• _Records for processing_
* start *
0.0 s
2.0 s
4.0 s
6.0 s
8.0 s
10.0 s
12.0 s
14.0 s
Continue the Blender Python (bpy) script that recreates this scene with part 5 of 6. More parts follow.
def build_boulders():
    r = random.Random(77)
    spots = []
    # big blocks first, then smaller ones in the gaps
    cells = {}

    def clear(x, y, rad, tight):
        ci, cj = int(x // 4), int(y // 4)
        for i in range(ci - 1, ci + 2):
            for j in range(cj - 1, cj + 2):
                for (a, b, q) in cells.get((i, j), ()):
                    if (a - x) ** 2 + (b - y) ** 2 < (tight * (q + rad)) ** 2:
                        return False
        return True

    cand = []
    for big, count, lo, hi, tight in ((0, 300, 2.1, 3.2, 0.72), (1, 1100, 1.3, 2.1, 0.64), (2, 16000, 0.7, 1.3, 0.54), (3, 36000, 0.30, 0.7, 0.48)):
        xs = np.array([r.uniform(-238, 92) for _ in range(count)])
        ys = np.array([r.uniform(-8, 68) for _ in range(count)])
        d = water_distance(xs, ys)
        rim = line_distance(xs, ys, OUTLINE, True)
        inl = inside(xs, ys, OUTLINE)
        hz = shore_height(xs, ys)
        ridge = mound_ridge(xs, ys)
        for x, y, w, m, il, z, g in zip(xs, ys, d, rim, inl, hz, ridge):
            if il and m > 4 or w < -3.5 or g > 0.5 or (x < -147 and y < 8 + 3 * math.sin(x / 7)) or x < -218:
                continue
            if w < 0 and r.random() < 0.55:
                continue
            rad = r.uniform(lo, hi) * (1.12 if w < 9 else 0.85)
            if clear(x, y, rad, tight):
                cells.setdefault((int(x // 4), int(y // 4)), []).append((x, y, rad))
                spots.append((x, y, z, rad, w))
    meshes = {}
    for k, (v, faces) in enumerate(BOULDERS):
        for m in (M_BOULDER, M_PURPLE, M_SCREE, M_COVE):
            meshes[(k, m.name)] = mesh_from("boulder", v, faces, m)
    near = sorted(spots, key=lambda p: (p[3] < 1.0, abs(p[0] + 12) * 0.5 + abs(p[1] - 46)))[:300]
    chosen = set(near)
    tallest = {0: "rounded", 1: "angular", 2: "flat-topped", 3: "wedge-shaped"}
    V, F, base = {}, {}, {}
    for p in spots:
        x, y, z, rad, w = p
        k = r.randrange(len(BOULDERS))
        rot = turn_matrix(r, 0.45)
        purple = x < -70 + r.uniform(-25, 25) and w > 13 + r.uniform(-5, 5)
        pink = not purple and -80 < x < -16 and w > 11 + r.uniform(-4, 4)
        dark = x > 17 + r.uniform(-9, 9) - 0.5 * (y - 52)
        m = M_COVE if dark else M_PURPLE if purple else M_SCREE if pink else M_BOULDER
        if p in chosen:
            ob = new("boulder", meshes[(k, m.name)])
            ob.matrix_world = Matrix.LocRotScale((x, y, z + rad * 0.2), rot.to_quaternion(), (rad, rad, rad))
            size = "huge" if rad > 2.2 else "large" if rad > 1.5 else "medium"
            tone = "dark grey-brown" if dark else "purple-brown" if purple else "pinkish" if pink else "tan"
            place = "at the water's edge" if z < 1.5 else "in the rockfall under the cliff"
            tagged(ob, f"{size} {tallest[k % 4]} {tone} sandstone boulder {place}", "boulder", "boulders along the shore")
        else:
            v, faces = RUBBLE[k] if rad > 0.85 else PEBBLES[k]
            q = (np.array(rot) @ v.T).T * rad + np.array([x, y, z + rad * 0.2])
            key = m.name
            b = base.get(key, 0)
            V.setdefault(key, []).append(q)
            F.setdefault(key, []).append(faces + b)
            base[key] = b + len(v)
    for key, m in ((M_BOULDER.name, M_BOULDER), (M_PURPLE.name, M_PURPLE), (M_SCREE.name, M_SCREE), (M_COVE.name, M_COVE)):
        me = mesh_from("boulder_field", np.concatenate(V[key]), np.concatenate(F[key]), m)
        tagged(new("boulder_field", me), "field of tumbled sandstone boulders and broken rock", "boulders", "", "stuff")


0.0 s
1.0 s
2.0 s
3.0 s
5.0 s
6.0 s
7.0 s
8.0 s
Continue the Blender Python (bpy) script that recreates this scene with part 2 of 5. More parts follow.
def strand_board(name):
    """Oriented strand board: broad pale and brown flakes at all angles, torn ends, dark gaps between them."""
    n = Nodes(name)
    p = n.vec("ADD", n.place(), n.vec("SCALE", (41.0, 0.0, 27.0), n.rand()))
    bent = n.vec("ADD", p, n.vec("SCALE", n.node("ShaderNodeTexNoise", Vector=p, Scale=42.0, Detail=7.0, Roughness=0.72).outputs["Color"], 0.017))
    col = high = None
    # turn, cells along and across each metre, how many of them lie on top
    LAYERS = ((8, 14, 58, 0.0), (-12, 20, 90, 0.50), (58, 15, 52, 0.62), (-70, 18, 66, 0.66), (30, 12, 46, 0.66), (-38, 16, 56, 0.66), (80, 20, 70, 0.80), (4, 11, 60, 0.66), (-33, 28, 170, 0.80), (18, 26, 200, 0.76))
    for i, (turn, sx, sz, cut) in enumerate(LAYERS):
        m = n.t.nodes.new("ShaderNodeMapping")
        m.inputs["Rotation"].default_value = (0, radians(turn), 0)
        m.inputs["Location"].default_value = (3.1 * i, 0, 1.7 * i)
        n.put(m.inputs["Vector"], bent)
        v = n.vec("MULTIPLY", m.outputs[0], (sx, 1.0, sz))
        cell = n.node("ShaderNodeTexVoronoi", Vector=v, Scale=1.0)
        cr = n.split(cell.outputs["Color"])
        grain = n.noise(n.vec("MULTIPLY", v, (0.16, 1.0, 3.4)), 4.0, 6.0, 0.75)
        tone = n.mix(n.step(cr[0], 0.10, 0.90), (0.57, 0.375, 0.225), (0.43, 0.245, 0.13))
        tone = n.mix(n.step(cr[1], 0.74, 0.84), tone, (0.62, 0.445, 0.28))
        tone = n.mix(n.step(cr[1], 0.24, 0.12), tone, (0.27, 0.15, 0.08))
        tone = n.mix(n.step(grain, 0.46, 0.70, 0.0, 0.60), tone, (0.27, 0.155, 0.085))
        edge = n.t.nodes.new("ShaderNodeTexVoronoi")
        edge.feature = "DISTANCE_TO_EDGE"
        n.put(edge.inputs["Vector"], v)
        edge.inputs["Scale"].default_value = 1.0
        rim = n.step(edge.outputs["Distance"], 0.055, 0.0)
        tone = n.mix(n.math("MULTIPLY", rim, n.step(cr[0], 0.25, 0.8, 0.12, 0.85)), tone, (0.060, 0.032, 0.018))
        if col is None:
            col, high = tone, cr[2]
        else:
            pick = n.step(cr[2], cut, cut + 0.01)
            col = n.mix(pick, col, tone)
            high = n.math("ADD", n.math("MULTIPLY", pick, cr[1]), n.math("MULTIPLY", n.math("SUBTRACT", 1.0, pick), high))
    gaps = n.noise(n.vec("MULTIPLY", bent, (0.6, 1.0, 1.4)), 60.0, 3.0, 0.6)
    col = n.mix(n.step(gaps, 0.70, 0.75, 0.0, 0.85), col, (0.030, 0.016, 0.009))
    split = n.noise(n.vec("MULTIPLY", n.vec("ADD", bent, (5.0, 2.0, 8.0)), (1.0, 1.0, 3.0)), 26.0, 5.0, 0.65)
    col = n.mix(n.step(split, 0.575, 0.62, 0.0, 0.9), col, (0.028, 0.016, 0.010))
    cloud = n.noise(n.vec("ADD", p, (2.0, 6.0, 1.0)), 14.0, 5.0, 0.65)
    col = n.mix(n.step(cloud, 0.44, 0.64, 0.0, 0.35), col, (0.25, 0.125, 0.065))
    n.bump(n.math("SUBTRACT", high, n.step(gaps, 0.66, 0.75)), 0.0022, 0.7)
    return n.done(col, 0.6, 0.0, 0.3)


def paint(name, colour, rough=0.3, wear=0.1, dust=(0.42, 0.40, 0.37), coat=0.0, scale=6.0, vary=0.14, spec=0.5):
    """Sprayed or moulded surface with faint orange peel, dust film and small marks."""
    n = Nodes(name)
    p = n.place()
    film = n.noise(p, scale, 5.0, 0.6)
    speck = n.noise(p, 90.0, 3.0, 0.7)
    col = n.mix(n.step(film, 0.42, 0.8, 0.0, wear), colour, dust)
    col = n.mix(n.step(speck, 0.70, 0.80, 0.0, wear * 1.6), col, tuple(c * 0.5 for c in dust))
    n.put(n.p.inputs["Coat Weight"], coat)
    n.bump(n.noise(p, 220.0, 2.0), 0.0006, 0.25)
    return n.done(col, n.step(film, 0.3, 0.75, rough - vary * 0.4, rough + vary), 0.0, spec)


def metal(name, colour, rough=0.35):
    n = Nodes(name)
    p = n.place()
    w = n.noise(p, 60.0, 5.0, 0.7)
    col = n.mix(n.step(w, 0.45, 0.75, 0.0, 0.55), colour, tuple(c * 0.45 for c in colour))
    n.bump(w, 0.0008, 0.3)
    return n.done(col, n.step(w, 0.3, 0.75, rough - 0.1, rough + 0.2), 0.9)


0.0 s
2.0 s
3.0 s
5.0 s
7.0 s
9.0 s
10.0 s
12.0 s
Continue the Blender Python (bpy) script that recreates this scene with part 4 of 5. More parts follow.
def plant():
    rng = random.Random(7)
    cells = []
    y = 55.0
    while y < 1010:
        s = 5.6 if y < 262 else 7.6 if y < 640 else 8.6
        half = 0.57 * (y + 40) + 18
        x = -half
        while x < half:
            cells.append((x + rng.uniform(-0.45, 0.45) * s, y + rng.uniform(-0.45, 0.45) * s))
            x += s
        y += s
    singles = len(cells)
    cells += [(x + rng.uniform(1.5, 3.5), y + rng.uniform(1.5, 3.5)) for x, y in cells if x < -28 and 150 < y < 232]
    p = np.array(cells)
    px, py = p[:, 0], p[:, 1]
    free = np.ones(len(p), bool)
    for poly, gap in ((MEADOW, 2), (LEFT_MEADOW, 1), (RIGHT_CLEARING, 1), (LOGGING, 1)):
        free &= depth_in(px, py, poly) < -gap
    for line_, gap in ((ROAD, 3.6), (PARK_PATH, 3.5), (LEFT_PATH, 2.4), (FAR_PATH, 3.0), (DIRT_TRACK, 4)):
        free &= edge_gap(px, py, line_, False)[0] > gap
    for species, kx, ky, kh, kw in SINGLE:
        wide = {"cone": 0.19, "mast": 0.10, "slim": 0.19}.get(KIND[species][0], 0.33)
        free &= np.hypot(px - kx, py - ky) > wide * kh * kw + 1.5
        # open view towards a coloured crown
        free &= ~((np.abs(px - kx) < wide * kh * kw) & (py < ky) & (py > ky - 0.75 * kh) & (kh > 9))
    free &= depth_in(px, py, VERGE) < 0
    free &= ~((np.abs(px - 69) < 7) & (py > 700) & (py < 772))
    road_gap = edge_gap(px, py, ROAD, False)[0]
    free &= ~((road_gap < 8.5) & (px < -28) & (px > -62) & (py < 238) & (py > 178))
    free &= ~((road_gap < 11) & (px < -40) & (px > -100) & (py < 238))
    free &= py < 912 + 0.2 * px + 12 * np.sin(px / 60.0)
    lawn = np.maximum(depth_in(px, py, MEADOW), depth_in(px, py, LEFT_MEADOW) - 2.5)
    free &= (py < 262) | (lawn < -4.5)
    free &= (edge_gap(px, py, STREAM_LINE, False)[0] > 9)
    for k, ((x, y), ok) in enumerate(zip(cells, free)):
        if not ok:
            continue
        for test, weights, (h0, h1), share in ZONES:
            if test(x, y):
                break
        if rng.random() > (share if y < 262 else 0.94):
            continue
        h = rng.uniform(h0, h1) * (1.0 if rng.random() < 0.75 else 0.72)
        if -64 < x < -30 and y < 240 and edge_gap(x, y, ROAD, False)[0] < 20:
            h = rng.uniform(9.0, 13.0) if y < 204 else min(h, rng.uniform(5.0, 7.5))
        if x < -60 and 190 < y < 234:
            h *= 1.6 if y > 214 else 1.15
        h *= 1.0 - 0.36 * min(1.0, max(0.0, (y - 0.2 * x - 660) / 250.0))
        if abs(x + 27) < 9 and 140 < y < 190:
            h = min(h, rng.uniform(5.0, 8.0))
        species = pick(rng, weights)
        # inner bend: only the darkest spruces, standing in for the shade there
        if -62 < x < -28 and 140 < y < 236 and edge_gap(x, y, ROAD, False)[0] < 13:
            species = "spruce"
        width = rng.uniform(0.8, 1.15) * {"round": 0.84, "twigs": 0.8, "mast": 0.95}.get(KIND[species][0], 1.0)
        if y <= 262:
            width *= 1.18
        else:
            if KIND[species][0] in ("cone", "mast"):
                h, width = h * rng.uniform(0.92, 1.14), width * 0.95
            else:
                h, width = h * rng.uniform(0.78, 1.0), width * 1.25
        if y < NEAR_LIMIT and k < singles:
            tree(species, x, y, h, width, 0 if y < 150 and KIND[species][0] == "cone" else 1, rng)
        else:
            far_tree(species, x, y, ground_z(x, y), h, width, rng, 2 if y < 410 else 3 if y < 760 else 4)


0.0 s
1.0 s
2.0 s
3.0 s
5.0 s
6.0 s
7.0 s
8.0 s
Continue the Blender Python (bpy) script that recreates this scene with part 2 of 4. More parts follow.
* end *
• _Work to be completed_
Beginning with the line that contains "ob.matrix_world = Matrix.LocRotScale((x, y, z" and ending with the line that contains "the rockfall under", repeat exactly those lines and no others.

• _Task answer_
            ob.matrix_world = Matrix.LocRotScale((x, y, z + rad * 0.2), rot.to_quaternion(), (rad, rad, rad))
            size = "huge" if rad > 2.2 else "large" if rad > 1.5 else "medium"
            tone = "dark grey-brown" if dark else "purple-brown" if purple else "pinkish" if pink else "tan"
            place = "at the water's edge" if z < 1.5 else "in the rockfall under the cliff"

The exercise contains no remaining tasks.